Q - Vous manifesteriez parce que le Premier ministre a encouragé à faire pression contre les 7 500 suppressions d'emplois, parce que vous pensez que c'est le rôle des uns et des autres d'être dans la rue parce qu'il y a des mesures de cette nature qui sont prises par des entreprises privées ?
- « Le Premier ministre a dit que le Gouvernement ne peut pas tout, en tout cas il ne peut pas exercer son rôle d'arbitre si l'un des camps s'absente. Par conséquent, il est normal que le monde du travail s'exprime. »

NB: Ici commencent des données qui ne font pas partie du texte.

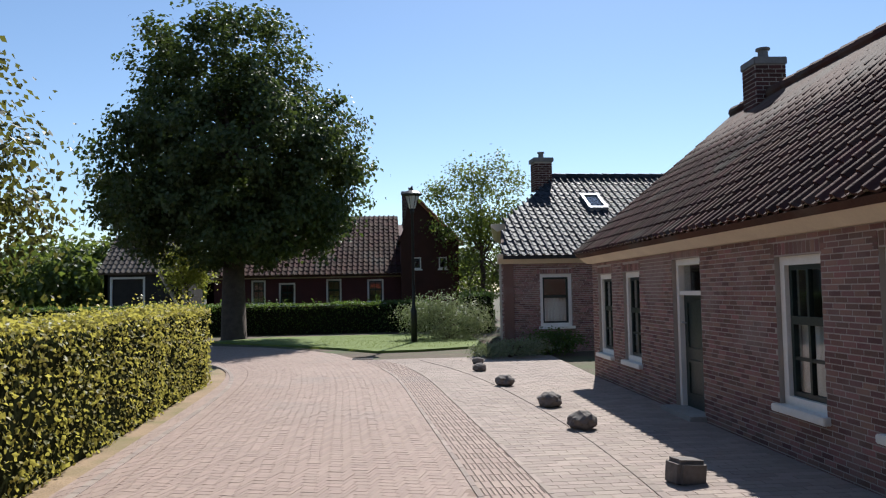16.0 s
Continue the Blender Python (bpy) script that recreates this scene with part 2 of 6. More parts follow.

Q - Avez-vous le sentiment d'être dans le Gouvernement d'une gauche qui a viré sa cuti libérale ?
- « Moi, je n'ai pas viré ma cuti libérale parce que je reste un Républicain. Disons que je prétends influencer le Gouvernement dans la mesure des moyens qui sont les miens, de l'écho que je rencontre. »
Q - C'est-à-dire que vous ne pesez pas lourd ou que vous pesez ?
- « Je pèse ! »
Q - Suffisamment ?
- « Jamais ! »
Q - La Corse : les attentats reprennent. Armata Corsa revendique ce matin cinq attentats contre la DDE. A Bastia, 20 kilos d'explosifs ont été désamorcés de justesse grâce à une maman alertée par des enfants. Le crime rôde partout. Le FLNC-Canal historique revendique 4 attentats qui ciblaient surtout des bâtiments publics. Est-ce que la réponse reste la loi et la fermeté ?
- « La réponse reste la loi et la fermeté. On voit des groupes concurrents qui essayent de s'affirmer sur la scène politique corse à coups de plastiquages, ou qui font en sorte qu'un malheureux agriculteur breton qui voulait s'installer en Corse, voie sa ferme incendiée. Si ce n'est pas la définition d'un nationalisme ethnique, je demande, ce, que c'est ! On ne peut pas lutter contre le nationalisme ethnique dans les Balkans et en même temps s'en accommoder sur le sol de la France. Je crois qu'il ne faut pas grossir un certain nombre d'événements qui ressortissent de tactiques ou de stratégies d'arrière-boutiques nationalistes concurrentes. Mais, je crois qu'il faut rappeler qu'il y une ligne politique : c'est celle qui a été définie parfaitement par le Premier ministre lors de son dernier voyage. C'est, cette ligne-là qui sera appliquée. Rien ne nous en fera dévier. »
Q - C'est-à-dire l'arrêt de la violence comme préalable à toute évolution institutionnelle. Est-ce qu'aujourd'hui, vous n'avez pas le sentiment qu'il y a intérêt à inverser, ou accélérer le changement de statut ?
- « Certainement pas. Tous ceux qui l'on fait s'en sont mordus les doigts, donc avant nous. Par conséquent, il faut maintenir, le préalable de la renonciation à la violence pour que l'on puisse aborder d'autres sujets, si ces sujets se posent véritablement. »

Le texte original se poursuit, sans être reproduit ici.